Encore un mot sur cette harmonie enchanteresse, à laquelle on sacrifie la construction analytique, quoiqu’elle soit fondée sur des principes de Logique, qui ont d’autant plus de droit de me paroître sûrs, qu’ils réunissent en leur faveur l’unanimité des Grammairiens de tous les tems.

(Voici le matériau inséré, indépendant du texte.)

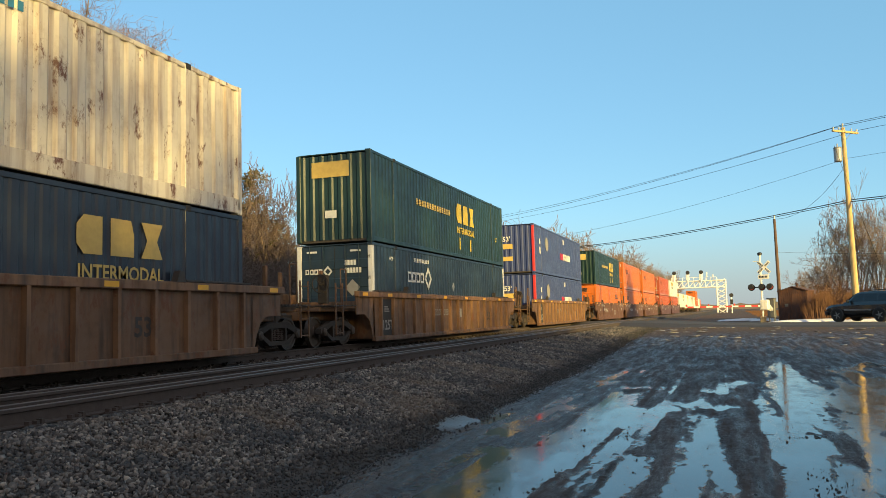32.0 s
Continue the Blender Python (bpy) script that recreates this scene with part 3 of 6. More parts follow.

M. Pluche & M. Chompré sentent-ils bien les différences harmoniques de ces trois constructions également latines, puisqu’elles sont également de Cicéron : legi tuas litteras, litteras tuas accepi, tuas accipio litteras ? S’ils démêlent ces différences & leurs causes, ils feront bien de communiquer au public leurs lumieres sur un objet si intéressant ; elles en seront d’autant mieux accueillies, qu’ils sont les seuls apparemment qui puissent lui faire ce présent ; & ils doivent s’y prêter d’autant plus volontiers, que cette théorie est le fondement de leur système d’enseignement, qui ne peut avoir de solidité que celle qu’il tire de son premier principe : encore faudra-t-il qu’ils y ajoutent la preuve que les droits de cette harmonie sont inviolables, & ne doivent pas même céder à ceux de la raison & de l’intelligence. Mais convenons plutôt que par rapport à la raison toutes les constructions sont bonnes, si elles sont claires ; que la clarté de l’énonciation est le seul objet de la Grammaire, & la seule vûe qu’il faille se proposer dans l’étude des élémens d’une langue ; que l’harmonie, l’élégance, la parure, sont des objets d’un second ordre, qui n’ont & ne doivent avoir lieu qu’après la clarté, & jamais à ses dépens ; & que l’étude de ces agrémens ne doit venir qu’après celle des élémens fondamentaux, à-moins qu’on ne veuille rendre inutiles ses efforts, en les étouffant par le concours.

Au surplus, qui empêche un maître habile, après qu’il a conduit ses éleves à l’intelligence du sens, par l’analyse & la construction grammaticale, de leur faire remarquer les beautés accessoires qui peuvent se trouver dans la construction usuelle ? Quand ils entendent le sens du texte, & qu’ils sont prévenus sur les effets pittoresques de la disposition où les mots s’y trouvent, qu’on le leur fasse relire sans dérangement ; leur oreille en sera frappée bien plus agréablement & plus utilement, parce que l’ame prêtera à l’organe sa sensibilité, & l’esprit, sa lumiere. Le petit inconvénient résulté de la construction, s’il y en a un, sera amplement compensé par ce dernier exercice ; & tous les intérêts seront conciliés.

J’espere que ceux dont j’ai osé ici contredire les assertions, me pardonneront une liberté dont ils m’ont donné l’exemple. Ce n’est point une leçon que j’ai prétendu leur donner ; quod si facerem, te erudiens, jure reprehenderer. Cic. III. de fin. Je n’ignore pas quelle est l’étendue de leurs lumieres ; mais je sais aussi quelle est l’ardeur de leur zele pour l’utilité publique. Voilà ce qui m’a encouragé à exposer en détail les titres justificatifs d’une méthode qu’ils condamnent, & d’un principe qu’ils desapprouvent : mais je ne prétens point prononcer définitivement ; je n’ai voulu que mettre les pieces sur le bureau : le public prononcera. Nos qui sequimur probabilia, nec ultrà id quod verisimile occurrerit progredi possumus, & refellere sine pertinaciâ, & refelli sine iracundiâ parati sumus. Cic. Tusc. II. ij. 5. (B. E. R. M.)